The AI boom is choking on its own success, and SK hynix just threw $14 billion at the problem.

The Summary

  • SK hynix is planning a US IPO that could raise $10-14 billion to build more high-bandwidth memory capacity for AI chips.
  • The market calls it "RAMmageddon": AI training and inference demand is outstripping memory supply so badly that lead times have stretched from weeks to quarters.
  • This isn't just a capital raise. It's a signal that the memory bottleneck is real enough to restructure global chip finance.

The Signal

AI models are eating memory faster than the world can make it. SK hynix manufactures HBM (high-bandwidth memory), the specialized RAM that sits next to GPU chips in data centers running frontier AI models. Demand has exploded as models scale and companies deploy more inference workloads. The problem: HBM is hard to make, requires years to build new fabs, and only three companies (SK hynix, Samsung, Micron) control the market.

The $10-14 billion IPO targets US exchanges, not Seoul. That's deliberate. SK hynix wants access to American capital markets where AI infrastructure is priced like the future, not like cyclical hardware. The company already supplies Nvidia, AMD, and the hyperscalers. This money goes straight into fab capacity to meet commitments that are booked years out.

What makes this RAMmageddon and not just a supply hiccup is the compounding effect. Bigger models need more memory per chip. More companies are running inference at scale (not just training). And China, locked out of advanced GPUs, is hoarding memory chips to build workarounds. Lead times that were 8-12 weeks in 2023 are now 6-9 months. Prices are up 40% year over year, and climbing.

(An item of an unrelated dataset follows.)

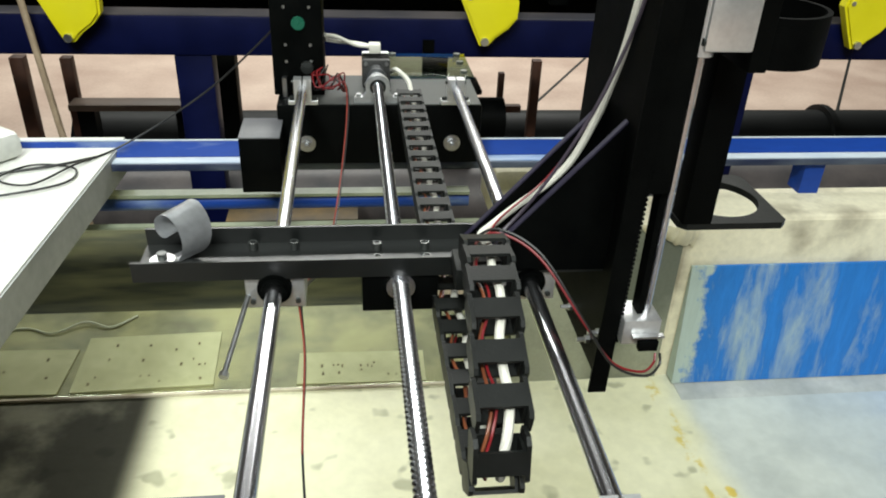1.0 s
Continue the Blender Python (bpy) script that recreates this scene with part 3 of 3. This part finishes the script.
# green pump on the grey pipe
gb = thing("pump", "dark green pump casing sitting on the grey pipe", "pump", (0.26, 1.45, 0.41))
g = B(0.195, 0.320, 1.40, 1.50, 0.46, 0.645, bevel=0.03)
rod(g, (0.258, 1.392, 0.56), (0.258, 1.40, 0.56), 0.05, 28)
part("casing", g, OLIVE, gb)
part("lid", B(0.188, 0.326, 1.395, 1.52, 0.645, 0.66, bevel=0.004), BLACK, gb, "black lid")
part("motor_end", R((0.320, 1.45, 0.555), (0.40, 1.45, 0.555), 0.062, 28), BLACK, gb, "black motor end")
part("foot", B(0.21, 0.31, 1.415, 1.465, 0.404, 0.465), BLACK, gb)
part("pipe_stub", R((0.15, 1.43, 0.62), (0.19, 1.43, 0.62), 0.012, 14), ZINC, gb, "bare pipe stub")
jb = thing("junction_box", "small grey metal box on an arm from the beam", "junction box", (0.155, 1.25, 0.78))
part("case", B(0.125, 0.185, 1.075, 1.125, 0.70, 0.755, bevel=0.003), LIT_TOP_BOX_GREY, jb)
part("lid", B(0.123, 0.187, 1.073, 1.127, 0.755, 0.759, bevel=0.001), LIT_TOP_BOX_GREY, jb, "added grey top")
part("arm", B(0.148, 0.162, 1.125, 1.2497, 0.715, 0.735), BLACK, jb)
part("arm_plate", B(0.140, 0.170, 1.2450, 1.2498, 0.715, 0.84), BLACK, jb)
# acrylic plate behind the base
SCREWSTEEL = mat("dull_bolt", (0.10, 0.11, 0.10), (0.18, 0.19, 0.18), 0.45, 0.6, 40)
ac = thing("acrylic_plate", "clear greenish acrylic plate bolted behind the base", "plate", (0.08, 0.56, 0.98))
part("sheet", B(0.0, 0.155, 0.512, 0.64, 0.9772, 0.9812, bevel=0.0008), ACRYL, ac).visible_shadow = False
for x, y in ((0.02, 0.53), (0.140, 0.53), (0.140, 0.58), (0.140, 0.625), (0.03, 0.625)):
    bolt = hexhead(bmesh.new(), (x, y, 0.9812), (0, 0, 1), 0.006, 0.005)
    part("bolt", bolt, SCREWSTEEL, ac)
cream = thing("cream_block", "cream rounded plastic block beside the rim", "block", (0.33, 0.56, 0))
part("body", B(0.20, 0.44, 0.53, 0.655, 0.70, 0.81, bevel=0.025), mat("cream_plastic", (0.66, 0.60, 0.42), (0.76, 0.7, 0.52), 0.5, 0, 6), cream)
part("stand", B(0.22, 0.42, 0.55, 0.64, 0.0, 0.70), CONCRETE, cream)

# ---- carriage on the rails ----
Y0, Y1 = -0.123, -0.062
SCREWHEAD = mat("oiled_screw_head", (0.05, 0.055, 0.055), (0.10, 0.105, 0.10), 0.3, 0.6, 60)
car = thing("carriage", "black channel carriage with bearings, column and gussets", "carriage", (0, -0.09, 1.0))
ch = bmesh.new()
prism(ch, [(Y0, 1.0275), (Y0, 1.0095), (Y1, 1.0095), (Y1, 1.0275), (Y1 - 0.003, 1.0275), (Y1 - 0.003, 1.0122), (Y0 + 0.003, 1.0122), (Y0 + 0.003, 1.0275)], "x", -0.224, 0.1755)
CHANNEL = mat("black_channel_paint", (0.004, 0.005, 0.005), (0.008, 0.0095, 0.009), 0.40, 0, 12, 0.05, 300, spec=0.75)
part("channel", ch, CHANNEL, car, smooth=False)
for x in (-0.131, -0.095, -0.022, 0.021):
    for y in ((-0.0755, -0.1105) if x < -0.05 else (-0.0808, -0.1042)):
        head = R((x, y, 1.0122), (x, y, 1.0180), 0.0041, 20)
        screw = part("cap_screw", head, SCREWHEAD, car)
        rim = annulus(bmesh.new(), 0, 0, 0.0, 0.0012, 0.0041, 0.0025, 20)
        for v in rim.verts:
            v.co = Vector((x + v.co.x, y + v.co.z, 1.0180 + v.co.y))
        part("socket_rim", rim, SCREWHEAD, screw)
        part("socket", R((x, y, 1.0180), (x, y, 1.0183), 0.0023, 6), BLACKWIRE, screw)
for x in (-S, S):
    h = part("bearing_block", B(x - 0.025, x + 0.025, -0.118, -0.066, 0.978, 1.0093, bevel=0.001), ALU, car, "aluminium bearing block")
    part("bearing", annulus(bmesh.new(), x, 0.9995, -0.131, -0.05, 0.0108, 0.0066), BLACK, h)
    part("seal", annulus(bmesh.new(), x, 0.9995, -0.124, -0.1181, 0.0145, 0.0107), BLACK, h, "round black seal")
    for sx in (-1, 1):
        part("block_screw", R((x + sx * 0.019, -0.1181, 0.985), (x + sx * 0.019, -0.1205, 0.985), 0.0024, 12), SCREWHEAD, h)
nut = part("nut_block", B(SX - 0.033, SX + 0.033, -0.120, -0.065, 0.972, 1.0093, bevel=0.001), BLACK, car)
part("ball_nut", annulus(bmesh.new(), SX, 1.0, -0.126, -0.120, 0.0125, 0.0062), STEEL, nut)
b = R((-0.133, -0.118, 0.990), (-0.147, -0.185, 0.962), 0.0022, 10)
rod(b, (-0.147, -0.185, 0.962), (-0.1478, -0.189, 0.9604), 0.004, 6)
part("long_bolt", b, ZINC, car, "long zinc bolt")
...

If SK hynix pulls this off, expect Samsung and Micron to follow with similar moves. The agent economy runs on inference, and inference runs on memory. This IPO is a bet that memory scarcity is the new oil shortage, and whoever builds capacity first owns the next decade.

The Implication

Watch what this does to valuations across the memory supply chain. If SK hynix prices at the high end, it confirms that memory infrastructure is no longer a commodity play but a strategic chokepoint. For anyone building AI products, this is your signal to lock in memory supply agreements now, even at premium pricing. For investors, the second-order play is tooling and materials companies that supply HBM production. The bottleneck just got funded.